The Soviets were badly hobbled by Western and Arab financial and arms support for the Afghan fighters, especially U.S. Stinger anti-aircraft missiles, which American pilots haven't had to face.
The current collection of insurgents and terrorists - though they include some of the same men the U.S. backed against the Soviets - aren't thought to receive anywhere close to that level of foreign help.
Still, the men who took part in the Soviet fight for Afghanistan say that no matter how smart the Obama administration's plans are for turning the tide, they stand little chance in a country that's known as the graveyard of empires.
"Afghans will fight foreign troops as long as foreign troops are there," said Lev Serebrov, whose time there was bookended by the Soviet invasion and retreat. He arrived in 1979 and stayed through 1981 as a lieutenant colonel and deputy division commander, and returned from 1987 to 1989 as a major general and deputy to the Soviet operations commander for the Afghan war.
"No one should go there armed," said Serebrov, who's now a deputy in Russia's lower house of parliament.
Kostyuchenko, the helicopter pilot, hosts a neighborhood remembrance of the war on Dec. 27, the date that Soviet forces murdered Afghan President Hafizullah Amin in order to replace him with a more loyal pawn. Killing Amin was the point of no turning back, Kostyuchenko explained.

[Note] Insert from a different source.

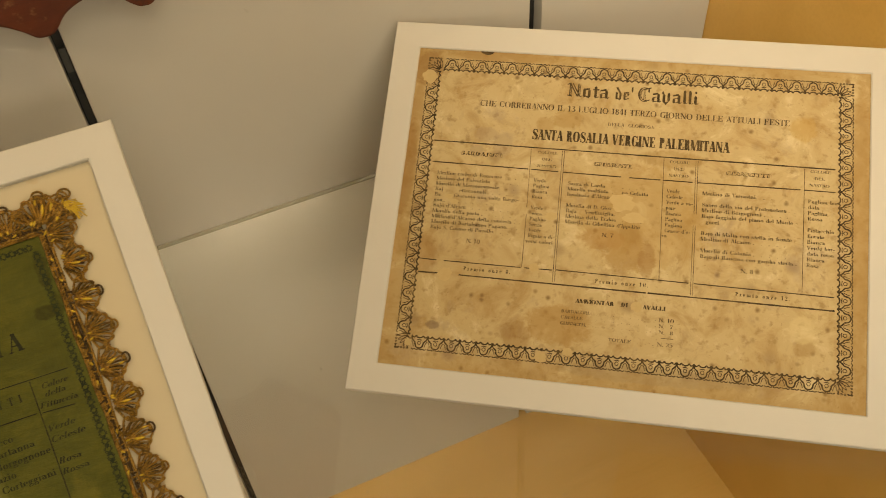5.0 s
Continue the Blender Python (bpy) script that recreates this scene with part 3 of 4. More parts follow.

On Sunday night, a group of old women, some of them wearing black scarves, will shuffle into a drab apartment on Mikhailov Street and light candles for their dead sons. The candles, from a nearby church, are thin so that they'll fit into the spent bullet cartridges that Kostyuchenko lines up in a row at a small exhibit about the war that he tends.
Tsalko, the veterans' issues advocate, didn't say whether he'd be attending any memorial services.
After speaking of the bad dreams and drinking that come after a war ends, Tsalko thanked a reporter for his time and headed toward the door. Putting on his scarf, long winter coat and thick brown fur hat, he had one last thought: "It's very hard to fight in Afghanistan. Your leadership will have to find a way out."